MEDAN - Ketua DPD RI, AA LaNyalla Mahmud Mattalitti, menilai Indonesia belum serius menghadapi Indonesia Emas 2045, era dimana terjadi ledakan penduduk usia produktif.
Fakta-fakta mengenai hal tersebut disampaikan LaNyalla saat mengisi Kuliah Umum Badan Eksekutif Mahasiswa Seluruh Indonesia Daerah Sumatera Utara, bertema Konfigurasi Politik dan Hukum Menuju Indonesia Emas 2045 di Universitas Pembangunan Panca Budi (Unpab), Kamis (25/8/2022)
"Saya akan uraikan beberapa fakta yang menunjukkan bahwa kita sebagai bangsa belum secara serius menyiapkan era ledakan jumlah penduduk usia produktif tersebut. Pertama dari sisi kedaulatan ekonomi. Saat ini, Indonesia semakin memberikan karpet merah kepada kedaulatan pasar yang dipimpin Globalisasi Predatorik yang berwatak kapitalistik dan imperialistik," jelasnya.

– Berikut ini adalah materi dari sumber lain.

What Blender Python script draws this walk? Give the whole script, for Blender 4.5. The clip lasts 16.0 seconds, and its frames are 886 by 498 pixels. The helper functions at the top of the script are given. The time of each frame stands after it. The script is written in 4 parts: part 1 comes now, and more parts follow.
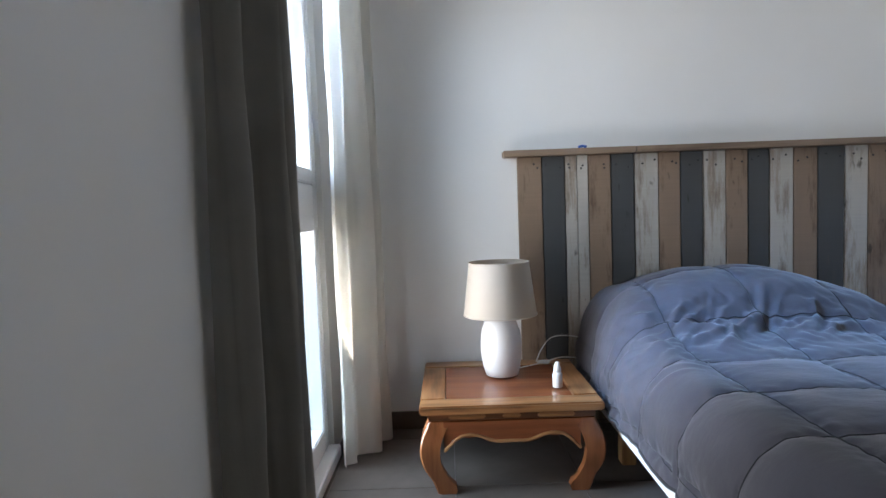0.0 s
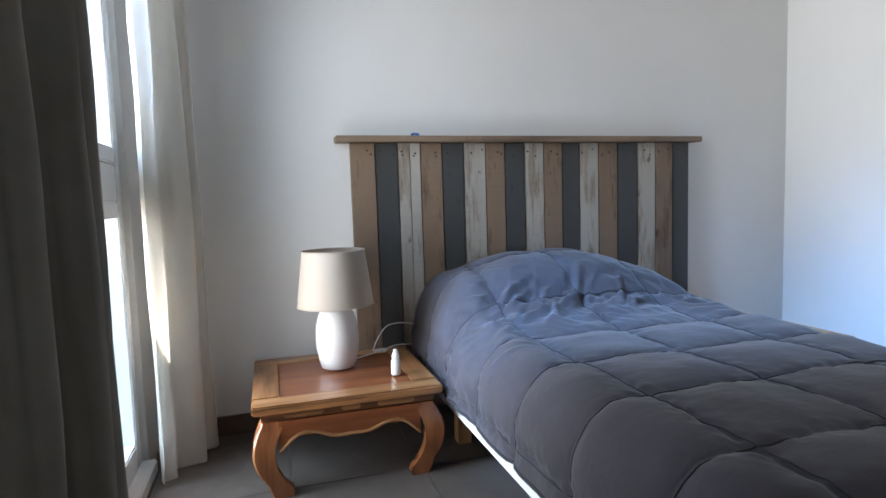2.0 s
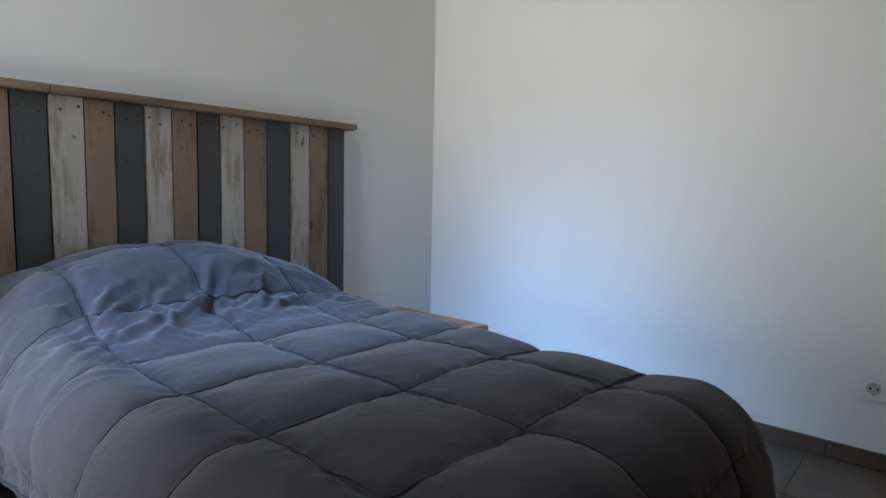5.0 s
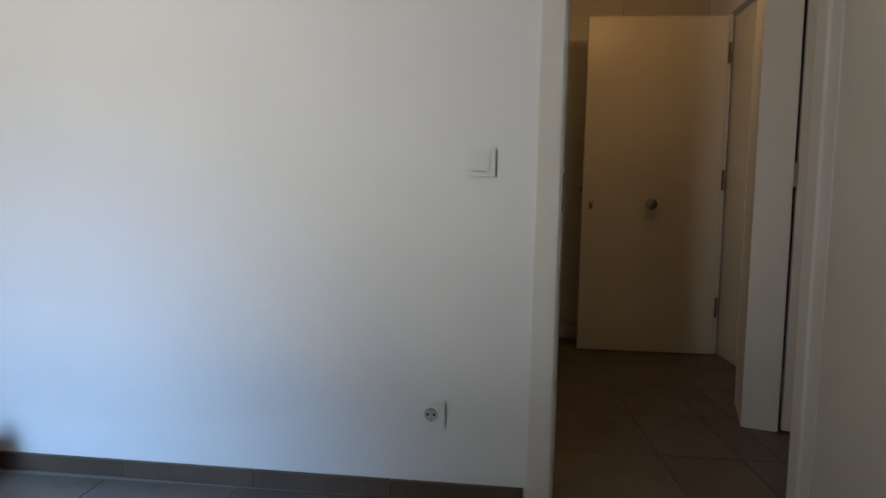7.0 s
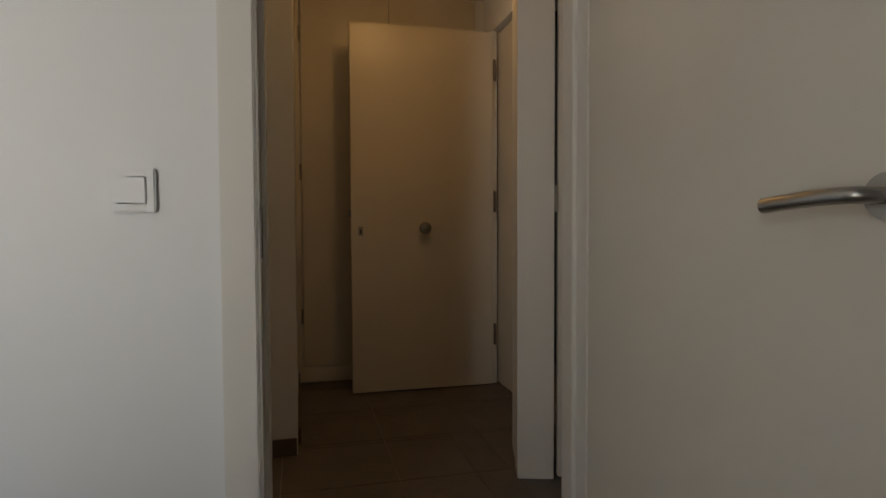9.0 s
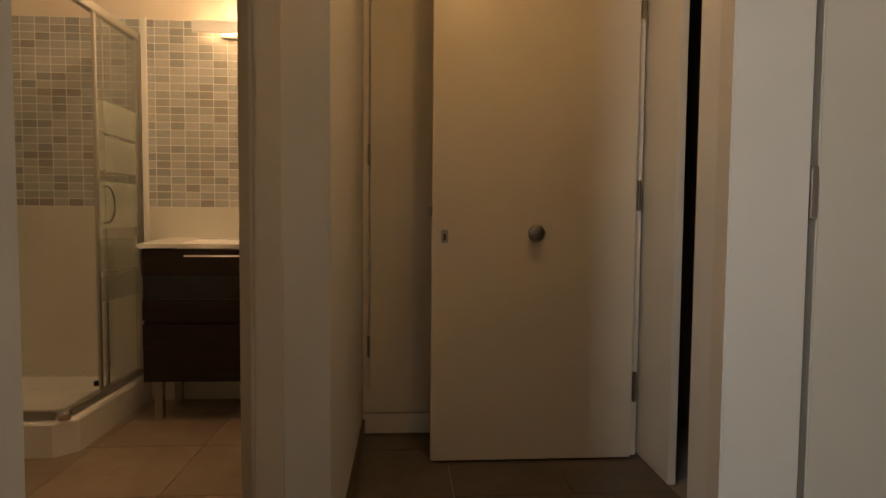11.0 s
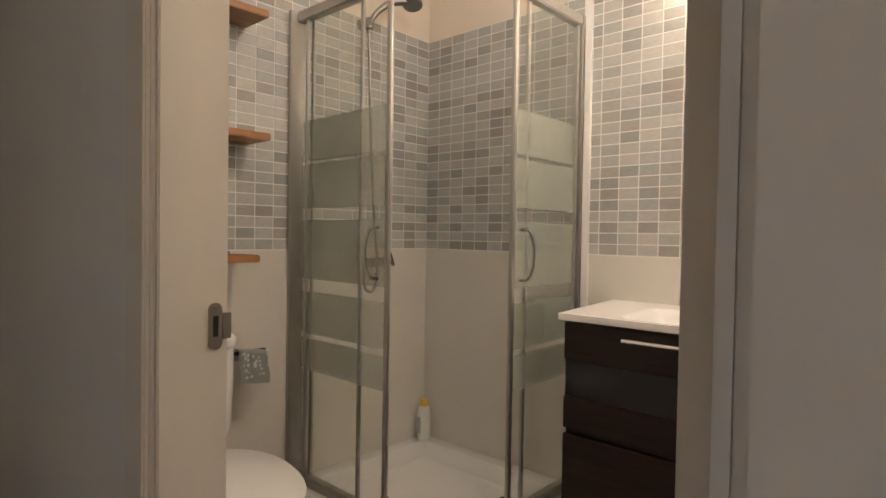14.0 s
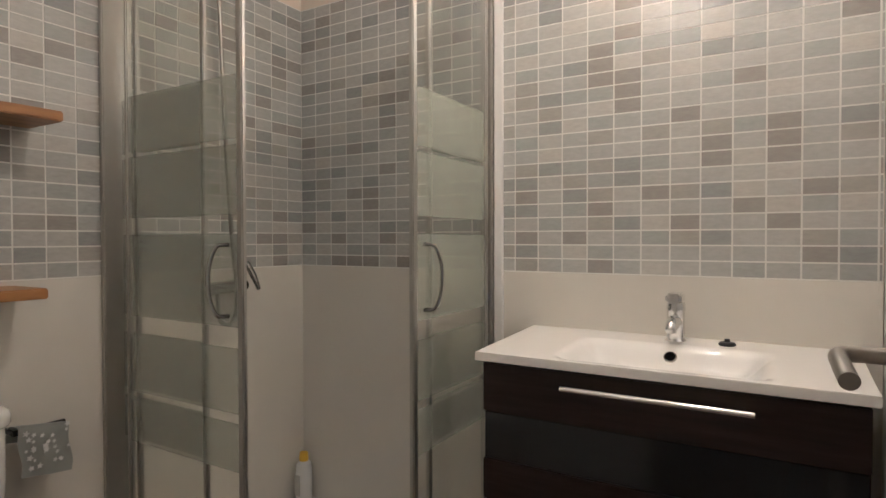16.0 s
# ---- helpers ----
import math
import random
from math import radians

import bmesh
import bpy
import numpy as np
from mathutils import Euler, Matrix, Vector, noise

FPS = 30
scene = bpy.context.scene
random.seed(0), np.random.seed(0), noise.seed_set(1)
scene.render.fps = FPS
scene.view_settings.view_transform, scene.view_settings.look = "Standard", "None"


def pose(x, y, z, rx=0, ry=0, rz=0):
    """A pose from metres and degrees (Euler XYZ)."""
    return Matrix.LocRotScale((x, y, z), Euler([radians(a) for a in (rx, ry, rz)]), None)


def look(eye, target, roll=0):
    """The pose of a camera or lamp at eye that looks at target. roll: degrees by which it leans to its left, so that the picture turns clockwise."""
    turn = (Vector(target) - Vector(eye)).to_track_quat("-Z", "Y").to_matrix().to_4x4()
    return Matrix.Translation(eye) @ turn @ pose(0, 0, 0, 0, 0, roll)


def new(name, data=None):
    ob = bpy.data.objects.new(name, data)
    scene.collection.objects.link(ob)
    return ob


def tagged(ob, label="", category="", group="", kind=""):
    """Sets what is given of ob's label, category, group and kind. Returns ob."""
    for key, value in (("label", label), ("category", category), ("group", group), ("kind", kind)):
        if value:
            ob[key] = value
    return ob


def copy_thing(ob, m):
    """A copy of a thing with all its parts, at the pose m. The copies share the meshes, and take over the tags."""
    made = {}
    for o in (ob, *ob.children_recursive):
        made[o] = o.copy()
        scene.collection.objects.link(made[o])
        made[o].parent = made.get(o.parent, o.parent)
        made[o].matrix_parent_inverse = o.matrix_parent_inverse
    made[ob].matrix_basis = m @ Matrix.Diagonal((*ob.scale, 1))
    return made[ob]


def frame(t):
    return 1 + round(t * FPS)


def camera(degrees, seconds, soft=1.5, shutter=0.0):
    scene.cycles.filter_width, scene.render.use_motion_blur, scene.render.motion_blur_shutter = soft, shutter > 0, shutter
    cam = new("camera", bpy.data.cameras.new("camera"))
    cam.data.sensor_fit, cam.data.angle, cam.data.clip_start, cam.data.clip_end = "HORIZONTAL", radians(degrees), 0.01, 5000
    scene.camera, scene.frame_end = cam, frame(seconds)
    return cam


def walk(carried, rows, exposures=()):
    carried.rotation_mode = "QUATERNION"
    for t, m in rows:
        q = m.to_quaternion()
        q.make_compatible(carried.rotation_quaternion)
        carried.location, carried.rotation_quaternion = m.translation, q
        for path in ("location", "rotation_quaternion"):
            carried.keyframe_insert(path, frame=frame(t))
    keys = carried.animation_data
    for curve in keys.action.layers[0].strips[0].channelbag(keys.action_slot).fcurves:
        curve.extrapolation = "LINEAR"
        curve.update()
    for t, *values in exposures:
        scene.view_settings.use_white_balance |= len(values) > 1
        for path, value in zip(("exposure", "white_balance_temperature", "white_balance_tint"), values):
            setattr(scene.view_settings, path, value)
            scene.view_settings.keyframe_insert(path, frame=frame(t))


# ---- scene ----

Menurutnya, hal tersebut membuat bangsa semakin tidak berdaulat dalam sektor pangan, farmasi, heavy industries, energi, sains dan teknologi, dan pertahanan.
"Celakanya, kita juga tidak berdaulat dalam legislasi. Karena, ada fenomena Undang-Undang yang dapat dipesan untuk kepentingan Oligarki ekonomi," katanya.
Fakta kedua adalah kualitas pendidikan di Indonesia yang semakin menjauhkan anak didik dari Ideologi dan nilai luhur lahirnya bangsa ini, termasuk jati diri dan karakter ke-Indonesia-an.
"Dan hal ini adalah fatal. Karena penghancuran ingatan kolektif suatu bangsa dapat dilakukan dengan metode damai non-militer. Dengan cara memecah belah persatuan, mempengaruhi, menguasai dan mengendalikan pikiran dan hati warga, agar tidak memiliki kesadaran, kewaspadaan dan jati diri serta gagal dalam regenerasi untuk mencapai Cita-Cita dan Tujuan Nasional bangsa," ujarnya.
Akibatnya, cita-cita lahirnya negara ini, dimana salah satunya adalah mencerdaskan kehidupan bangsa, hanya diterjemahkan mencerdaskan otak saja. Tetapi bukan mencerdaskan kehidupan.
Fakta ketiga yang disampaikan LaNyalla adalah aneka paradoks yang semakin dirasakan dalam dua dekade belakangan ini, terutama setelah reformasi.
"Kita melihat pembangunan di Indonesia, tetapi bukan pembangunan Indonesia. Karena pembangunan di Indonesia sangat berbeda dengan Pembangunan Indonesia," terangnya.